I was chatting with a colleague recently, and he mentioned his team had a couple of failing tests. I asked why his build hadn’t picked up on it and he said it had – they knew the build was broken.
I then asked how many tests were failing. He said he thought a couple. When he investigated he found that a couple had turned into half a dozen and they hadn’t noticed.
And that’s why I say zero tolerance for build breaks. As soon as you know there something broken you stop paying as much attention, and so one problem becomes two, five, ten… and before you know it it will take a week of bugfixing before you can even create a stable build.
A broken build should be a stop-the-line situation. Drop everything and get it working again. And that includes test failures. Anything less and you might as well not bother with continuous integration.

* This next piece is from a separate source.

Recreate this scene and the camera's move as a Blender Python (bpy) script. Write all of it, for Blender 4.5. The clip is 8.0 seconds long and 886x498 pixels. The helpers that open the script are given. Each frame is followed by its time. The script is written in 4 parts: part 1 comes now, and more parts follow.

This even goes for flickering tests – cases where the build breaks occasionally for no apparent reason. As soon as the developers can’t rely on the build status they will start to ignore it. We had a test that would fail occasionally. I noticed the team just assumed that was the problem when a build break came in and only started investigating if it broke twice in a row. We eventually tracked it down to a test which set up aTCP connection to a specific port. If two builds ran simultaneously, they might both try to use the same port at the same time and one would fail. We updated it to try other ports if the primary one was busy, and since then all breaks have been genuine. The team jumps on them very quickly again.
Zero tolerance. It’s the only way to be sure.